January 1, 2023
When Dr. Christine Saidi was an undergraduate student at UCLA, she took a course in African history.
It would, though she scarcely realized it, change the direction of her life.
"I got hooked on Africa," said Saidi, who teaches African history at Kutztown University.
On 10 trips to Africa in the last 20 or so years, she's amassed an extensive collection of artifacts that offer insight into African culture.
Part of her collection is on display in Rohrbach Library on the Kutztown campus.
During a recent tour, Saidi said she hopes the collection will whet the intellectual appetite of Kutztown students, as the history course did hers.
"I want to get students interested in Africa," she confided.
Saidi's studies of Africa were enhanced by a Fulbright research fellowship that enabled her to spend a year in Zambia in 1998.
The result was a book, "Women's Authority and Society in Early East Central Africa," published by University of Rochester Press in 2010.
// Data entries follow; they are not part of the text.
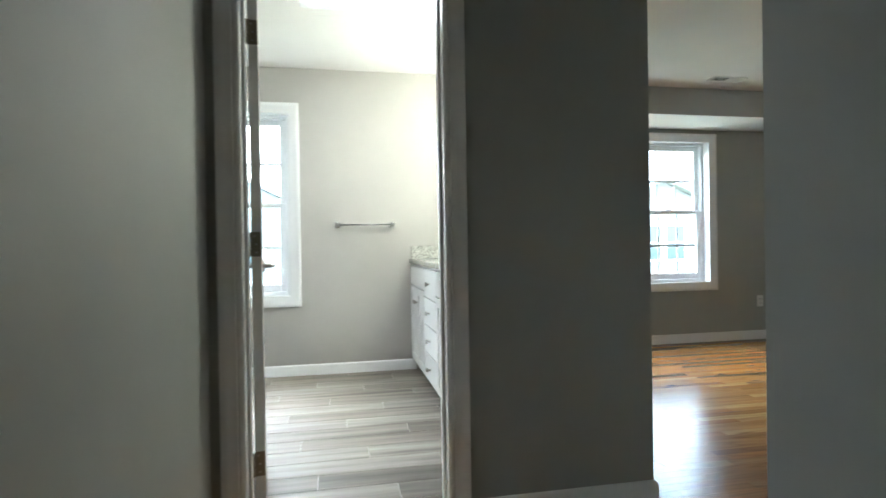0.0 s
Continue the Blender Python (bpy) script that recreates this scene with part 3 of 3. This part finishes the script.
def shaker(bm_owner, y0, y1, z0, z1, flat=False):
    """A cabinet front facing -x at the plane x = VX."""
    bm = bmesh.new()
    if flat:
        bx(bm, VX - .019, VX - .001, y0, y1, z0, z1, .004, 2)
    else:
        s = .055
        bx(bm, VX - .019, VX - .001, y0, y0 + s, z0, z1, .002)
        bx(bm, VX - .019, VX - .001, y1 - s, y1, z0, z1, .002)
        bx(bm, VX - .019, VX - .001, y0 + s, y1 - s, z0, z0 + s, .002)
        bx(bm, VX - .019, VX - .001, y0 + s, y1 - s, z1 - s, z1, .002)
        bx(bm, VX - .011, VX - .002, y0 + s, y1 - s, z0 + s, z1 - s)
    return bm


def knob(parent, y, z):
    bm = bmesh.new()
    m = Matrix.Translation((VX - .019, y, z)) @ Matrix.Rotation(radians(-90), 4, "Y")
    lathe(bm, [(0, 0), (.008, 0), (.006, .004), (.005, .014), (.014, .018), (.015, .024), (.011, .029), (0, .030)], 20, m)
    part("knob", bm, NICKEL, parent, "brushed nickel knob", True)


def vanity_unit(y0, y1, kind, label):
    ob = thing("vanity_cabinet", pose(0, 0, 0), label, "cabinet", "vanity cabinets")
    bm = bmesh.new(); bx(bm, VX, XBE - .002, y0, y1, .095, .885)
    bx(bm, VX + .065, XBE - .002, y0, y1, ZB, .095)
    part("body", bm, CABINET, ob)
    g = .004
    if kind == "drawers":
        zs = [(.112, .292), (.300, .480), (.488, .668), (.676, .868)]
        for a, b in zs:
            dr = part("drawer_front", shaker(None, y0 + g, y1 - g, a, b, True), CABINET, ob)
            knob(dr, (y0 + y1) / 2, (a + b) / 2)
    else:
        part("false_front", shaker(None, y0 + g, y1 - g, .715, .868, True), CABINET, ob)
        ym = (y0 + y1) / 2
        for a, b, ky in ((y0 + g, ym - .002, ym - .035), (ym + .002, y1 - g, ym + .035)):
            d = part("cabinet_door", shaker(None, a, b, .112, .705), CABINET, ob)
            knob(d, ky, .600)
    return ob


vanity_unit(3.840, VY1, "doors", "white vanity sink cabinet with two doors")
vanity_unit(3.370, 3.840, "drawers", "white vanity drawer stack with four drawers")
vanity_unit(VY0, 3.370, "doors", "white vanity sink cabinet with two doors")
ob = thing("bathroom_countertop", pose(0, 0, 0), "speckled pale granite vanity top with splash", "countertop")
bm = bmesh.new(); bx(bm, VX - .030, XBE - .001, VY0 - .012, VY1, .886, .922, .006, 3)
part("slab", bm, GRANITE, ob, "", True)
bm = bmesh.new(); bx(bm, VX - .010, XBE - .022, VY1 - .021, VY1 - .001, .9225, 1.028, .003)
part("side_splash", bm, GRANITE, ob)
bm = bmesh.new(); bx(bm, XBE - .021, XBE - .001, VY0 - .012, VY1, .9225, 1.028, .003)
part("back_splash", bm, GRANITE, ob)

# ---------- outdoors ----------
LAWN = paint("winter_lawn", (.10, .115, .055), 0.9, 0.3, 6.0, 0.3)
SIDE_A = siding("cream_vinyl_siding", (.20, .20, .195))
SIDE_B = siding("pale_grey_vinyl_siding", (.185, .195, .205))
SHINGLE = siding("grey_shingles", (.50, .50, .52))
PANE_FAR = plastic("dark_far_glass", (.07, .09, .105), 0.1)
bm = bmesh.new()
bmesh.ops.create_grid(bm, x_segments=8, y_segments=8, size=600)
g = structure("ground", bm, LAWN, "lawn reaching the horizon below the upper storey", "ground")
g.location = (0, 0, -3.2)


def house(x0, x1, y0, y1, eave, ridge, gable_x, mat_, label, wins):
    """A neighbouring house with its lapped siding, roof and windows on the side towards us."""
    ob = thing("house", pose(0, 0, -3.2), label, "house", "neighbouring houses")
    bm = bmesh.new(); bx(bm, x0, x1, y0 + .03, y1, 0, eave)
    z = 0.0
    while z < eave - .05:
        vs = [bm.verts.new(v) for v in ((x0, y0, z), (x1, y0, z), (x1, y0 + .028, z + .18), (x0, y0 + .028, z + .18), (x0, y0 + .029, z), (x1, y0 + .029, z))]
        bm.faces.new(vs[:4]); bm.faces.new((vs[0], vs[4], vs[5], vs[1]))
        z += .18
    part("wall", bm, mat_, ob)
    bm = bmesh.new()
    if gable_x:
        xm = (x0 + x1) / 2
        for sx in (x0 - .4, x1 + .4):
            a = [(sx, y0 - .35, eave - .1), (xm, y0 - .35, ridge), (xm, y1, ridge), (sx, y1, eave - .1)]
            lo = [bm.verts.new(p) for p in a]
            hi = [bm.verts.new((p[0], p[1], p[2] + .22)) for p in a]
            bm.faces.new(lo); bm.faces.new(hi)
            for k in range(4):
                bm.faces.new((lo[k], lo[(k + 1) % 4], hi[(k + 1) % 4], hi[k]))
    else:
        ym = (y0 + y1) / 2
        for a in (((x0 - .3, y0 - .4, eave - .1), (x1 + .3, y0 - .4, eave - .1), (x1 + .3, ym, ridge), (x0 - .3, ym, ridge)), ((x0 - .3, y1 + .4, eave - .1), (x1 + .3, y1 + .4, eave - .1), (x1 + .3, ym, ridge), (x0 - .3, ym, ridge))):
            lo = [bm.verts.new(p) for p in a]
            hi = [bm.verts.new((p[0], p[1], p[2] + .22)) for p in a]
            bm.faces.new(lo); bm.faces.new(hi)
            for k in range(4):
                bm.faces.new((lo[k], lo[(k + 1) % 4], hi[(k + 1) % 4], hi[k]))
    part("roof", bm, SHINGLE, ob, "grey shingle roof")
    if gable_x:
        bm = bmesh.new()
        xm = (x0 + x1) / 2
        f = [bm.verts.new(p) for p in ((x0, y0, eave), (x1, y0, eave), (xm, y0, ridge - .05))]
        b_ = [bm.verts.new((v.co.x, v.co.y + .1, v.co.z)) for v in f]
        bm.faces.new(f); bm.faces.new(b_)
        for k in range(3):
            bm.faces.new((f[k], f[(k + 1) % 3], b_[(k + 1) % 3], b_[k]))
        part("gable", bm, mat_, ob)
    for wx, wz in wins:
        bm = bmesh.new()
        for a in ((-.55, -.45, -.85, .85), (.45, .55, -.85, .85), (-.45, .45, .75, .85), (-.45, .45, -.85, -.75), (-.45, .45, -.03, .03)):
            bx(bm, wx + a[0], wx + a[1], y0 - .05, y0 + .02, wz + a[2], wz + a[3])
        w = part("window", bm, VINYL, ob)
        bm = bmesh.new(); bx(bm, wx - .45, wx + .45, y0 - .02, y0 - .005, wz - .75, wz + .75)
        part("pane", bm, PANE_FAR, w, "dim glass")
    return ob


house(10.8, 20.0, 22, 32, 4.9, 7.0, True, SIDE_A, "cream sided house with a gable roof across the yards", [(14.8, 4.2), (16.0, 4.2), (18.6, 4.2), (12.4, 4.2), (12.4, 1.5), (16.0, 1.5)])
house(-34.0, -9.5, 19, 29, 5.7, 8.0, False, SIDE_B, "pale grey sided row house across the yards", [(-30, 4.0), (-26, 4.0), (-22, 4.0), (-18.4, 4.0), (-15.2, 4.0), (-12, 4.0), (-18.4, 1.4), (-15.2, 1.4), (-12, 1.4)])
house(-9.2, 0.2, 34, 44, 6.0, 8.4, True, SIDE_A, "cream sided house farther off between its neighbours", [(-7.0, 4.0), (-4.2, 4.0), (-1.6, 4.0), (-4.2, 1.4)])

# ---------- floors, laid last ----------
bm = bmesh.new()
bx(bm, XH - T, XE + T, -1.72, YB0, -.10, -.006)
bx(bm, XW - T, XE + T, YB0, 5.10, -.10, -.006)
floor = structure("floor", bm, SUBFLOOR, "narrow red-oak strip floor with a satin finish", "floor")

SW = .0572
rng = random.Random(11)
AREAS = [(1.59, XE, YS, YB0), (XW, XE, YB0, YN), (XW, XRET, YN, YNOOK), (XH, 1.59, -1.6, YB0), (XCW, XE, YC, YS - T), (CD0 - .018, CD1 + .018, YS - T, YS)]


def spans(y):
    """Stretches of x that are floor at the row y."""
    out = []
    for x0, x1, y0, y1 in AREAS:
        if y0 - SW < y < y1 and y + SW > y0:
            out.append([x0, x1])
    out.sort()
    merged = []
    for s in out:
        if merged and s[0] <= merged[-1][1] + .005:
            merged[-1][1] = max(merged[-1][1], s[1])
        else:
            merged.append(s)
    return merged


def strip_corners(L):
    c, w = .0004, SW - .0004
    return [(0, 0, -.005), (L, 0, -.005), (L, w, -.005), (0, w, -.005), (0, 0, -c), (L, 0, -c), (L, w, -c), (0, w, -c), (c, c, 0), (L - c, c, 0), (L - c, w - c, 0), (c, w - c, 0)]


STRIP_FACES = [(8, 9, 10, 11), (4, 5, 9, 8), (5, 6, 10, 9), (6, 7, 11, 10), (7, 4, 8, 11), (0, 1, 5, 4), (1, 2, 6, 5), (2, 3, 7, 6), (3, 0, 4, 7)]
cache = {}
far_v, far_f = [], []
placed = 0
y = -1.6
while y < YNOOK:
    for x0, x1 in spans(y):
        x = x0 - rng.uniform(0, .6)
        while x < x1 - .004:
            L = round(rng.choice((.34, .46, .58, .70, .84, .98, 1.15, 1.35, 1.60, 1.90, .64)) + rng.uniform(-.03, .03), 2)
            a, b = max(x, x0), min(x + L, x1)
            x += L
            if x1 - b < .12:
                b = x1
                x = x1
            if b - a < .02:
                continue
            near = 1.20 < y < 2.75 and a > 1.5 and placed < 300
            if near:
                Lq = round(b - a - .0005, 3)
                if Lq not in cache:
                    me = bpy.data.meshes.new("floorboard")
                    me.from_pydata(strip_corners(Lq), [], STRIP_FACES)
                    me.materials.append(OAK_PART)
                    cache[Lq] = me
                o = new("floorboard", cache[Lq])
                o.parent, o.location = floor, (a, y, 0)
                placed += 1
            else:
                k = len(far_v)
                far_v += [(a + p[0], y + p[1], p[2]) for p in strip_corners(b - a - .0005)]
                far_f += [tuple(i + k for i in f) for f in STRIP_FACES]
    y += SW
me = bpy.data.meshes.new("floorboards")
me.from_pydata(far_v, [], far_f)
me.materials.append(OAK_JOINED)
o = new("floorboards", me)
o.parent = floor
tagged(o, kind="stuff")

bm = bmesh.new()
bx(bm, XH - T, XBE, YB1 - .035, YSTUB - T, -.10, ZB - .0015)
bx(bm, XBW, XBE, YSTUB - T, YBATH, -.10, ZB - .0015)
bfloor = structure("floor_bath", bm, GROUT, "grey wood-look porcelain plank floor with pale joints", "floor")
TW, TL = .155, .915
row = 0
y = YB1 - .033
cache = {}
while y < YBATH:
    y1 = min(y + TW, YBATH)
    x = XBW - TL * ((row * .37) % 1.0)
    while x < XBE:
        a, b = max(x, XH - T if y < YSTUB - T else XBW), min(x + TL, XBE)
        x += TL
        if b - a < .03:
            continue
        key = (round(b - a, 3), round(y1 - y, 3))
        if key not in cache:
            bm = bmesh.new(); bx(bm, .0018, key[0] - .0018, .0018, key[1] - .0018, -.006, 0, .0010)
            cache[key] = mesh_of("floor_tile", bm, TILE)
        o = new("floor_tile", cache[key])
        o.parent, o.location = bfloor, (a, y, ZB)
    y += TW
    row += 1
bm = bmesh.new(); bx(bm, BD0, BD1, YB1 - .070, YB1 - .030, 0, ZB + .004, .003)
structure("threshold", bm, GRANITE, "pale stone threshold between oak and tile", "threshold")
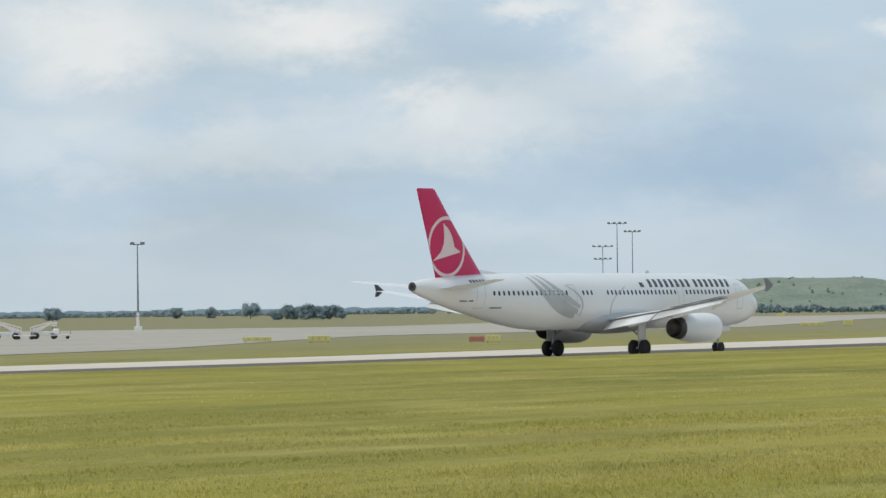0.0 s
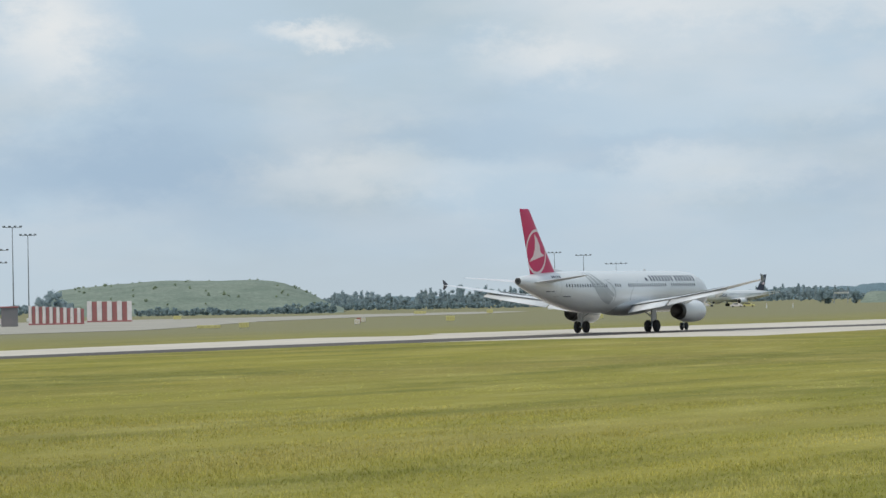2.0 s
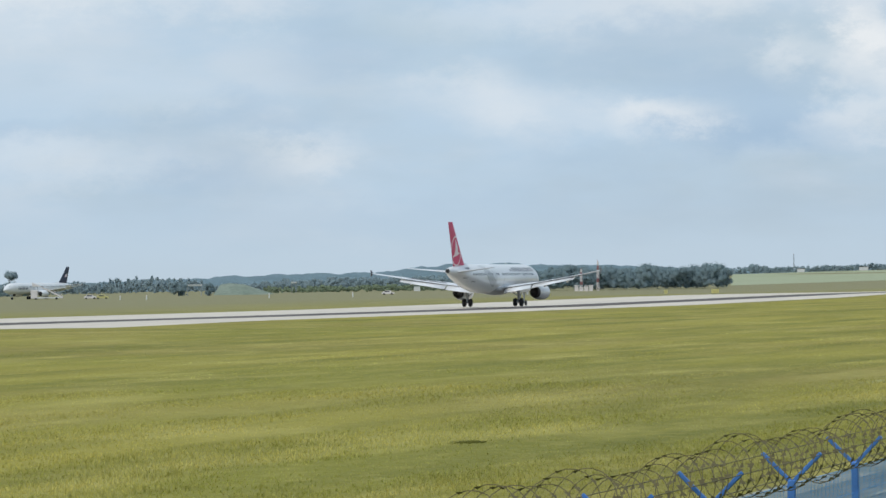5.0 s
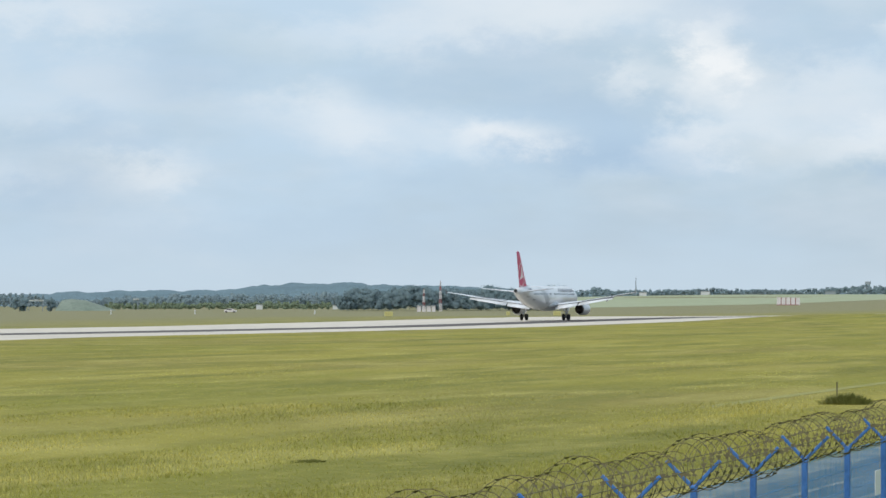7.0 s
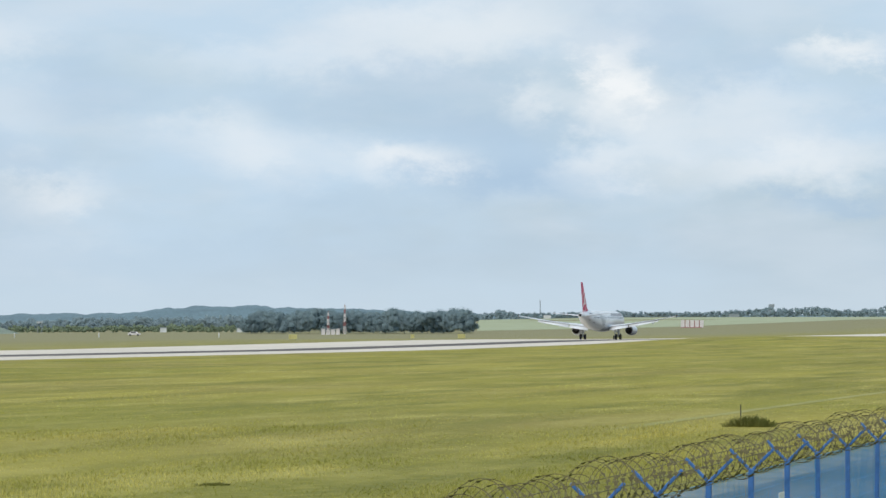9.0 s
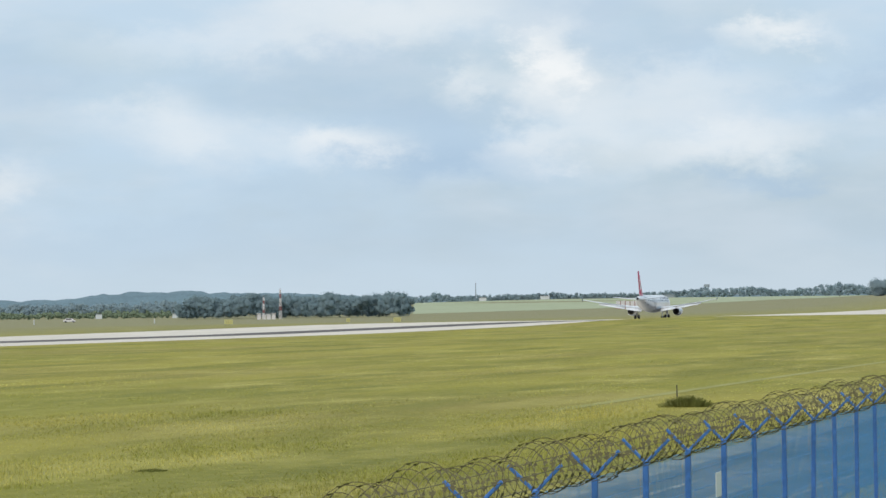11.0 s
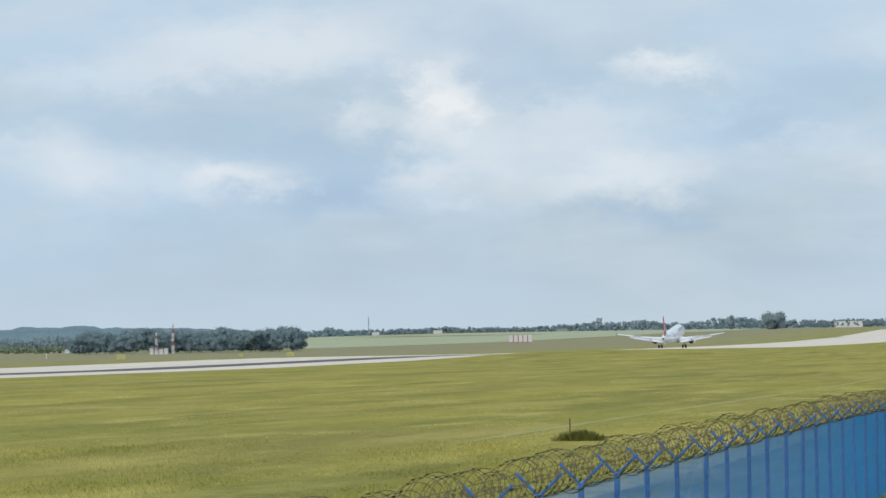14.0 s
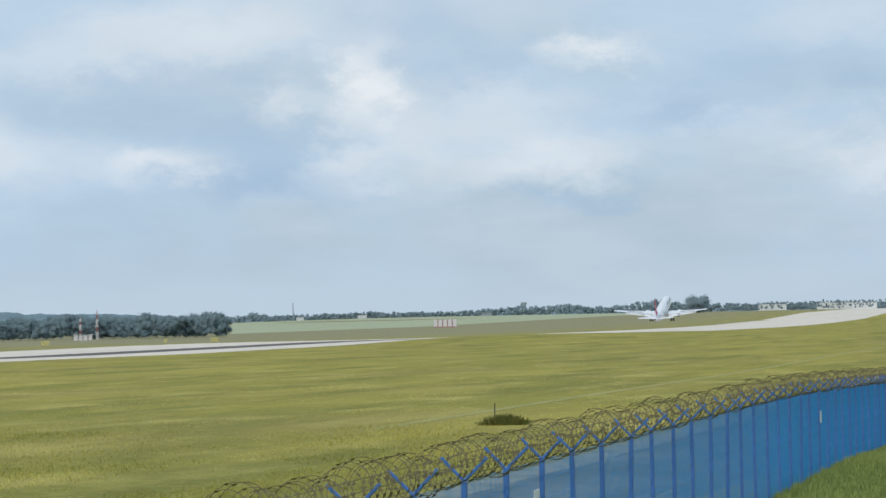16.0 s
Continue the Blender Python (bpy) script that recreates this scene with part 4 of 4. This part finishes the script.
open_shelter("open shelter with a white roof beside the grass mound", 20.22, 1660, 6.5, 4.6)
# stand-in for a white head on a pole; the slab on posts is made up
open_shelter("small white slab on posts before the scrub", 18.78, 1800, 2.6, 5.0)
hut("far_house", "small pale house below the ridge", 17.0, 1850, 3.0, 3, 2.2, WHITE_WALL, RADIO_GREY, "house")
hut("far_house", "small pale house below the ridge", 15.9, 1850, 2.6, 3, 1.9, WHITE_WALL, RADIO_GREY, "house")
hut("far_house", "small white house in the far field", 11.45, 3000, 5.5, 4, 2.6, WHITE_WALL, GREY_WALL, "house")
hut("far_house", "small white house in the far field", 10.55, 3050, 7, 4, 2.6, WHITE_WALL, GREY_WALL, "house")
hut("far_house", "pale low house among far trees", 8.75, 3100, 8, 6, 2.4, RADIO_GREY, RADIO_GREY, "house")


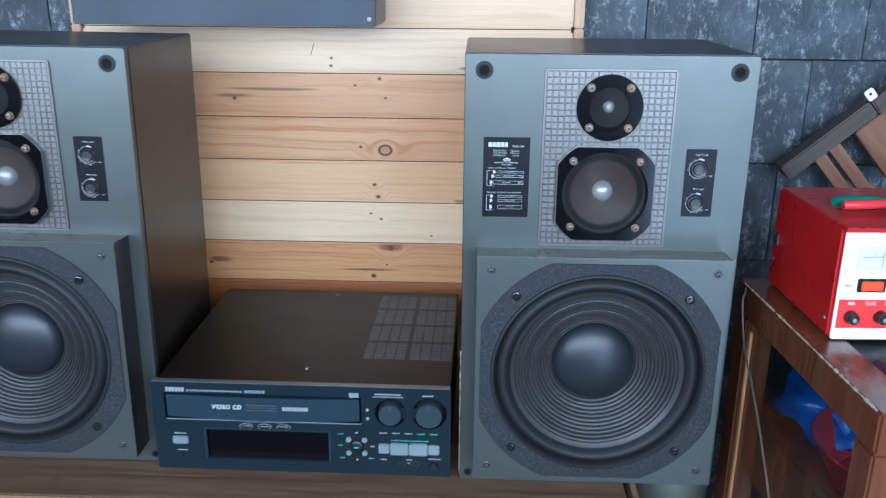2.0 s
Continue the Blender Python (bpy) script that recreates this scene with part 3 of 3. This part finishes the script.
        lines += [(x0 + 0.0052, x0 + 0.0057, zb, zt), (x0 + 0.0057, x0 + 0.0135, zt - 0.0004, zt), (x0 + 0.0057, x0 + 0.0145, zb, zb + 0.0004)]
        shift = 0.004 if head[0] == "C" else 0.001
        for q, (c, h, w) in enumerate((((rects[0][2] + rects[0][3]) / 2, 0.0020, 0.0026), ((rects[1][2] + rects[1][3]) / 2, 0.0022, 0.0026), ((rects[2][2] + rects[2][3]) / 2, 0.0026, 0.0026))):
            sx = x0 + 0.0095 + shift * (1 - q * 0.5)
            lines += [(sx, sx + w, c - h, c + h), (sx + w, sx + w + 0.0008, c - h * 0.55, c + h * 0.55)]
        bars(lines, y, M_PRINT, lp, "diagram")
    # level controls
    cp = part("control_plate", box(0.1040, 0.1435, -0.0008, 0.0, 0.4150, 0.5060), M_PLATE, sp, "black plate with two level knobs")
    for z, text in ((0.4795, "High Level"), (0.4335, "Mid Level")):
        dial(cp, 0.1215, z, -0.0009)
        lettering(text, 0.0036, 0.1240, z + 0.0190, -0.0009, M_PRINT, cp, "CENTER", wide=1.0)
        lettering("min", 0.0030, 0.1355, z - 0.0090, -0.0009, M_PRINT, cp, "LEFT")
    return sp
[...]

Surveying 2,000 years of African social history, Saidi concluded women played key roles in technological and economic developments in precolonial Africa.
"Female political leaders were as common as male rulers," she said. "And women, especially mothers, were central to religious ceremonies and beliefs."
Woven into baskets crafted by Tonga women in southern Zambia, Saidi found patterns of lightning that have religious significance.
"Seeing a flash of lightning, people would say 'God has spoken,'" she explained.
The Kutztown library exhibit includes baskets woven by Tonga women, considered masters of the art.
Also on display are mats made from raffia, dried palm fronds from the Lubumbashi region of the Democratic Republic of Congo.
Sturdy tote bags made of sisal, a cactus-like plant that yields a stiff fiber, and Swahili prayer rugs offer insight into the skill of African craftsmen.
While baskets, rugs and totes harken to centuries-old skills, Saidi has also collected handcrafted toys that demonstrate the ingenuity of modern African artists and craftsmen.
From wire, discarded tin cans and old shower clogs, craftsmen have fashioned toy cars, airplanes and dolls.
Using a technique reminiscent of Pennsylvania Dutch craftsmen, artisans created a mobile of dancing women from corn husks.
In the toys, Saidi sees a creativity and resourcefulness that is deeply rooted in African history and culture.
"The African people," Saidi said, "use whatever they have to create art and useful items."